Нескольких надежных роялистов, спрятавшихся в Париже в батальонах национальной гвардии, посвятили в этот план бегства. Предполагалось подкупить некоторых из комиссаров Коммуны, на которых был возложен надзор за тюрьмами; составить список самых преданных людей в батальонах национальной гвардии каждой секции; принять меры, чтобы почти все эти люди находились в определенный день в отряде стражи в Тампле и обезоружили остальной отряд; затем освободить пленную семью и отвезти ее на заблаговременно приготовленных лошадях в Дьепп, где барка рыбака уже ожидала бы беглецов и отвезла бы их в Англию.
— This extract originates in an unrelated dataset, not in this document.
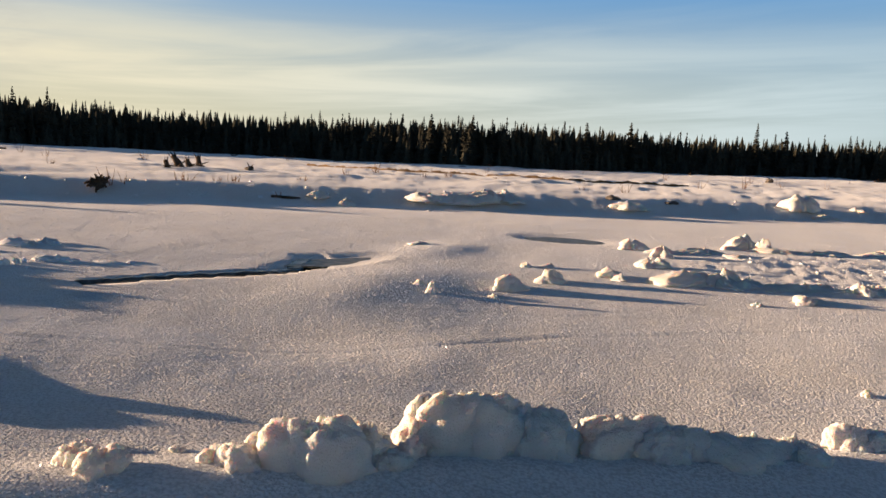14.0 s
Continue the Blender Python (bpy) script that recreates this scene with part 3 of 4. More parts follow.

Тулан, снабженный значительными суммами, которые королевская подпись предоставила в его распоряжение в Париже, сообщал о замыслах своим приверженцам, разведывал мнения главных вождей партии в Конвенте и в Коммуне, старался угадать повсюду возможность тайного сообщничества (даже у Робеспьера и Дантона). Он соблазнял великодушие одних, жадность других и, со дня на день все более счастливый в своих предприятиях, имел уже в сообщниках некоторых из стражей башни и пять членов Коммуны. Таким образом во мрак темницы проник луч, который поддерживал в душах пленников если не надежду, то по крайней мере мечту о свободе.

XXXIII

Якобинцы принуждают жирондистов высказаться на процессе короля — Сен-Жюст — Голод в Париже — Госпожа Ролан выступает — Робеспьер требует, чтобы короля судили без апелляции — Верньо борется за жизнь короля

Петион первый потребовал у Конвента поставить вопрос о неприкосновенности короля и обсудить следующий тезис: «Может ли король подлежать суду?» Депутат Моррисон был того мнения, что неприкосновенность, заявленная конституцией 1791 года, прикрывает особу государя от всякого другого суда, кроме суда победы, и что всякое хладнокровное насилие против его жизни есть преступление. «Если бы 10 августа, — сказал он, — я нашел Людовика XVI с кинжалом в руке, покрытым кровью моих братьев, если бы я видел в этот день, что именно он отдал приказание убивать граждан, я сам бы поразил его. Но с того дня прошло несколько месяцев. Он в наших руках, он безоружен, беззащитен, а мы французы. Эта ситуация составляет закон законов».